The premise is can we do something better to take this burden off the customers. If you read the above example, you can easily understand that the amount of time it would take to even deploy that number of devices, the amount of people who are involved to make this network work and the ongoing issues that may arise.
Even for India, with the wealth of engineers, the first step is so complex that companies who are not IT/ITES are not willing to deploy infrastructure which scale across the country. So we have complexity, time and cost issues that need to be alleviated, customers should not perceive deploying large network devices as a hindrance, but as an enablement or empowerment.
Requirements for a solution: So what do we need to make devices easier to deploy? Surely current methodologies don't work, meaning a new architecture is required.
- A central management station should be able to discover devices in the field without any configuration. From the above example, ship all the 10,000 devices to locations, power them up and they should be visible to a central NMS or a central network entity which can orchestrate the next steps.
- Why not let the device which was sent to the field discover its provisioning server without any configurations? The NMS can double up, and have this functionality or this can be integrated to another entity. In the above example, this will eliminate the pre-provisioning needs of the 10,000 devices.

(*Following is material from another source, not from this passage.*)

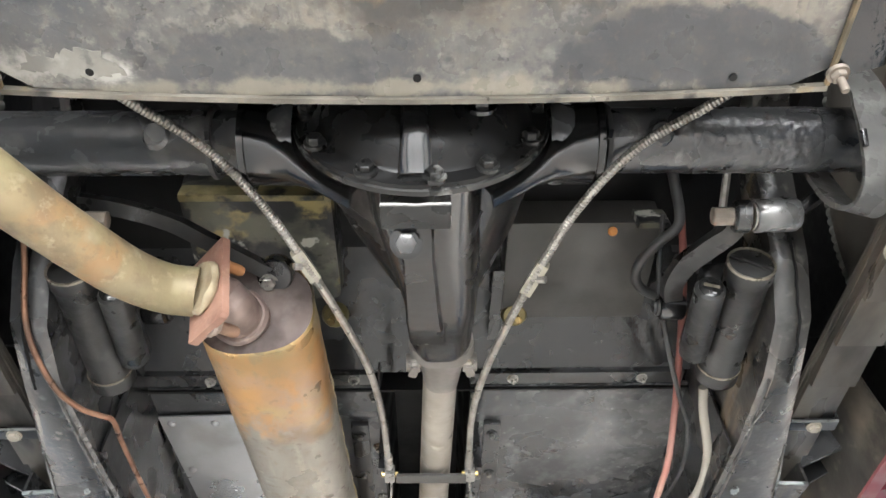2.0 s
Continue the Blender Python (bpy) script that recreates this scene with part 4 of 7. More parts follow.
def outrigger(s):
    """Two upright diaphragms from the rail to the sill, a body mount between them, and gussets on the sill beyond."""
    o = thing("outrigger", (s * 0.55, 2.15, 1.79), "folded black steel outrigger between chassis rail and sill", "outrigger", "outriggers")

    def sheet(name, pts, material, edge=True):
        p = part(name, uneven(prism([(s * x, y, z) for x, y, z in pts], (0, 0.004, 0)), 0.0015, 20), material, o)
        if edge:
            (x0, y0, z0), (x1, y1, z1) = pts[0], pts[1]
            part("rubbed_edge", uneven(tube([(s * x0, y0 + 0.002, z0), (s * (x0 + x1) / 2, (y0 + y1) / 2 + 0.002, (z0 + z1) / 2), (s * x1, y1 + 0.002, z1)], 0.0015, 6, 8), 0.0010, 50), EDGE, p)
        return p

    sheet("rear_diaphragm", [(.470, 2.130, 1.784), (.690, 2.105, 1.842), (.690, 2.105, 1.90), (.470, 2.130, 1.90)], BLACK)
    sheet("front_diaphragm", [(.452, 2.272, 1.782), (.662, 2.182, 1.830), (.662, 2.182, 1.90), (.452, 2.272, 1.90)], BLACK)
    part("top_plate", prism([(s * .45, 1.98, 1.885), (s * .70, 1.98, 1.897), (s * .70, 2.18, 1.897), (s * .445, 2.30, 1.885)], (0, 0, 0.005)), BLACK, o)
    part("stiffener", box((s * .548, 2.185, 1.835), (0.022, 0.07, 0.06), (0, 0, s * -18), 0.003), MATT, o)
    mount = part("body_mount", turned((s * .550, 2.052, 1.885), (s * .546, 2.040, 1.800), [(0, 0.022), (0.55, 0.022), (0.57, 0.026), (0.66, 0.026), (0.68, 0.0235), (0.94, 0.0225), (1, 0.017)], 26), surface("grey_mount_rubber", (0.040, 0.042, 0.045), (0.065, 0.067, 0.070), 0.5, 0, 12, 120, 0.1), o, "round grey-black rubber body mount")
    part("mount_ring", turned((s * .548, 2.047, 1.846), (s * .548, 2.046, 1.838), [(0, 0.028), (1, 0.028)], 26), BLACK, mount)
    PACK = surface("grey_packing", (0.19, 0.18, 0.165), (0.27, 0.26, 0.24), 0.5, 0, 8, 120, 0.1, dust=[((0.09, 0.085, 0.075), 14, 0.55, 0.72)])
    if s > 0:
        part("packing_plate", prism([(.588, 2.070, 1.834), (.690, 2.082, 1.842), (.706, 2.108, 1.893), (.622, 2.106, 1.893)], (0, 0.010, 0.003), 0.003), PACK, o, "pale grey packing plate")
    else:
        part("packing_block", prism([(-.560, 2.014, 1.832), (-.656, 2.052, 1.832), (-.668, 2.084, 1.832), (-.576, 2.052, 1.832)], (0, 0.004, 0.036), 0.003), PACK, o, "pale tan packing block")
    part("mount_bolt", hexbolt((s * .640, 2.112, 1.829), (0, 0, -1), 0.008, 0.008), ZINC, o)
    # gussets under the end of the sill
    sheet("sill_gusset", [(.560, 2.225, 1.872), (.656, 2.235, 1.760), (.640, 2.235, 1.90), (.560, 2.225, 1.90)], OUTBOARD)
    g = sheet("end_gusset", [(.470, 2.330, 1.868), (.652, 2.350, 1.728), (.632, 2.350, 1.90), (.470, 2.330, 1.90)], OUTBOARD)
    part("gusset_fold", box((s * .585, 2.336, 1.84), (0.010, 0.010, 0.075), (0, s * -6, 0), 0.003), OUTBOARD, g)
    part("gusset_roof", prism([(s * .47, 2.18, 1.897), (s * .652, 2.18, 1.897), (s * .652, 2.35, 1.897), (s * .47, 2.33, 1.897)], (0, 0, 0.004)), MATT, o)
    # hole shown by a black disc on the panel
    part("clip_hole", turned((s * .6485, 2.26, 1.80), (s * .6465, 2.26, 1.80), [(0, 0.012), (1, 0.012)], 14, flat=1.8), MATT, o)
    # arm farther back, under the door
    sheet("far_diaphragm", [(.520, 1.420, 1.760), (.660, 1.330, 1.800), (.660, 1.330, 1.88), (.520, 1.420, 1.85)], BLACK)
    sheet("far_diaphragm", [(.520, 1.330, 1.765), (.660, 1.270, 1.800), (.660, 1.270, 1.88), (.520, 1.330, 1.85)], BLACK)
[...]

- Create an underlay management plane which can be used to push configurations or connect securely to devices. This plane should be separate from traffic forwarding and should be built again with no configuration, hence underlay, it comes before routing. In the above example any incremental updates as well as the first configurations can easily be sent to all devices or a subset of devices as required.
- Consistent reachability across any misconfiguration or errors that may occur during the provisioning of the device is key, which can be achieved by the separated management plane. Meaning the NMS or the central systems can reach the device if the configuration pushed to the device had any flaws or it failed. In the above example this will eliminate sending personnel. This also allows reduction in downtime, as the device does not need to be taken offline or reloaded just because something went wrong.
- A lot of these devices would be in locations which are unsecure, replacing a device with a rogue device or stealing passwords can be easily dealt with some innovative security solution, again without configurations or user intervention, i.e. secure from boot up of the device and into operation.
- Last but not the least a feedback mechanism is required which can be used to make sure the configurations sent to the device have been applied correctly.
India requires a simplified and automated delivery of devices primarily because of the geo diversity and the space it has. A solution which can allow very quick and secure way of deploying network infrastructure is quite needed for a country of this size. Even if the Oil Company employs a managed service provider to help them deploy these devices, the problems plaguing the initial deployment will only shift, but unfortunately will not go away, and would still add to the opex burden.